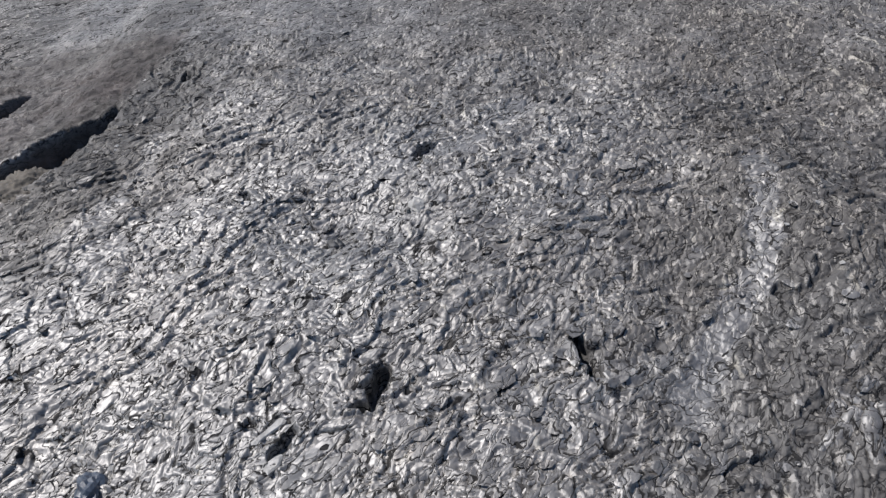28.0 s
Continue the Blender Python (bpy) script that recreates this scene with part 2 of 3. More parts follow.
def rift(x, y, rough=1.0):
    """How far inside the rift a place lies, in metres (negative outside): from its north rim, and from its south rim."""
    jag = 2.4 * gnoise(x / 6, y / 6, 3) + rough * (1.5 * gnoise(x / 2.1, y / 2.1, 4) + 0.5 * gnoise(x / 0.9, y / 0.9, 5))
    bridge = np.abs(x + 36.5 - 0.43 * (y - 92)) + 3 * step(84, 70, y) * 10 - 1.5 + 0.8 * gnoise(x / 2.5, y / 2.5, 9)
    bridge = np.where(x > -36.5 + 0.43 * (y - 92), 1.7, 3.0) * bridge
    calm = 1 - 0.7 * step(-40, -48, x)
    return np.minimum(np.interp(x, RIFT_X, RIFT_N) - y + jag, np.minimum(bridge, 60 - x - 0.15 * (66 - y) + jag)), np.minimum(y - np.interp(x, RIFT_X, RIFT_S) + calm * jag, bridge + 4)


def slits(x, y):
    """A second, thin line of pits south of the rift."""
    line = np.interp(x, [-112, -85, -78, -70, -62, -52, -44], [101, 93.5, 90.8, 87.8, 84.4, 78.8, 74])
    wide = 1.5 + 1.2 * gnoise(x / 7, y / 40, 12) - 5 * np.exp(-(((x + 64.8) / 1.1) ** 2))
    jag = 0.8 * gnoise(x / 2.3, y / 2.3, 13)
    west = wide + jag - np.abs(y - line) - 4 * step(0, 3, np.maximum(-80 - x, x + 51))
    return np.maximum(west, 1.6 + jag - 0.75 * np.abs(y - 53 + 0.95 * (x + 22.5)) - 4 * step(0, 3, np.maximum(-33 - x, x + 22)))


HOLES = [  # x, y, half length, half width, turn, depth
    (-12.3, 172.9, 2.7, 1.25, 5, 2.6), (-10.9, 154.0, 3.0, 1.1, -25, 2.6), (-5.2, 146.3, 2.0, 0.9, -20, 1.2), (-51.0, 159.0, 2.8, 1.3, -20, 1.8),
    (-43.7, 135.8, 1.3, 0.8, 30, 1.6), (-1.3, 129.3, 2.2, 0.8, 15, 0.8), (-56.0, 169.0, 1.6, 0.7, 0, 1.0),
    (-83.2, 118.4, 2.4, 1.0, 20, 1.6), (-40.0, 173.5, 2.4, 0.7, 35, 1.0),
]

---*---

[Goal] Write out again every line above exactly as given; the pictures do not belong in the copy.

[Response for this exercise]
28.0 s
Continue the Blender Python (bpy) script that recreates this scene with part 2 of 3. More parts follow.
def rift(x, y, rough=1.0):
    """How far inside the rift a place lies, in metres (negative outside): from its north rim, and from its south rim."""
    jag = 2.4 * gnoise(x / 6, y / 6, 3) + rough * (1.5 * gnoise(x / 2.1, y / 2.1, 4) + 0.5 * gnoise(x / 0.9, y / 0.9, 5))
    bridge = np.abs(x + 36.5 - 0.43 * (y - 92)) + 3 * step(84, 70, y) * 10 - 1.5 + 0.8 * gnoise(x / 2.5, y / 2.5, 9)
    bridge = np.where(x > -36.5 + 0.43 * (y - 92), 1.7, 3.0) * bridge
    calm = 1 - 0.7 * step(-40, -48, x)
    return np.minimum(np.interp(x, RIFT_X, RIFT_N) - y + jag, np.minimum(bridge, 60 - x - 0.15 * (66 - y) + jag)), np.minimum(y - np.interp(x, RIFT_X, RIFT_S) + calm * jag, bridge + 4)


def slits(x, y):
    """A second, thin line of pits south of the rift."""
    line = np.interp(x, [-112, -85, -78, -70, -62, -52, -44], [101, 93.5, 90.8, 87.8, 84.4, 78.8, 74])
    wide = 1.5 + 1.2 * gnoise(x / 7, y / 40, 12) - 5 * np.exp(-(((x + 64.8) / 1.1) ** 2))
    jag = 0.8 * gnoise(x / 2.3, y / 2.3, 13)
    west = wide + jag - np.abs(y - line) - 4 * step(0, 3, np.maximum(-80 - x, x + 51))
    return np.maximum(west, 1.6 + jag - 0.75 * np.abs(y - 53 + 0.95 * (x + 22.5)) - 4 * step(0, 3, np.maximum(-33 - x, x + 22)))


HOLES = [  # x, y, half length, half width, turn, depth
    (-12.3, 172.9, 2.7, 1.25, 5, 2.6), (-10.9, 154.0, 3.0, 1.1, -25, 2.6), (-5.2, 146.3, 2.0, 0.9, -20, 1.2), (-51.0, 159.0, 2.8, 1.3, -20, 1.8),
    (-43.7, 135.8, 1.3, 0.8, 30, 1.6), (-1.3, 129.3, 2.2, 0.8, 15, 0.8), (-56.0, 169.0, 1.6, 0.7, 0, 1.0),
    (-83.2, 118.4, 2.4, 1.0, 20, 1.6), (-40.0, 173.5, 2.4, 0.7, 35, 1.0),
]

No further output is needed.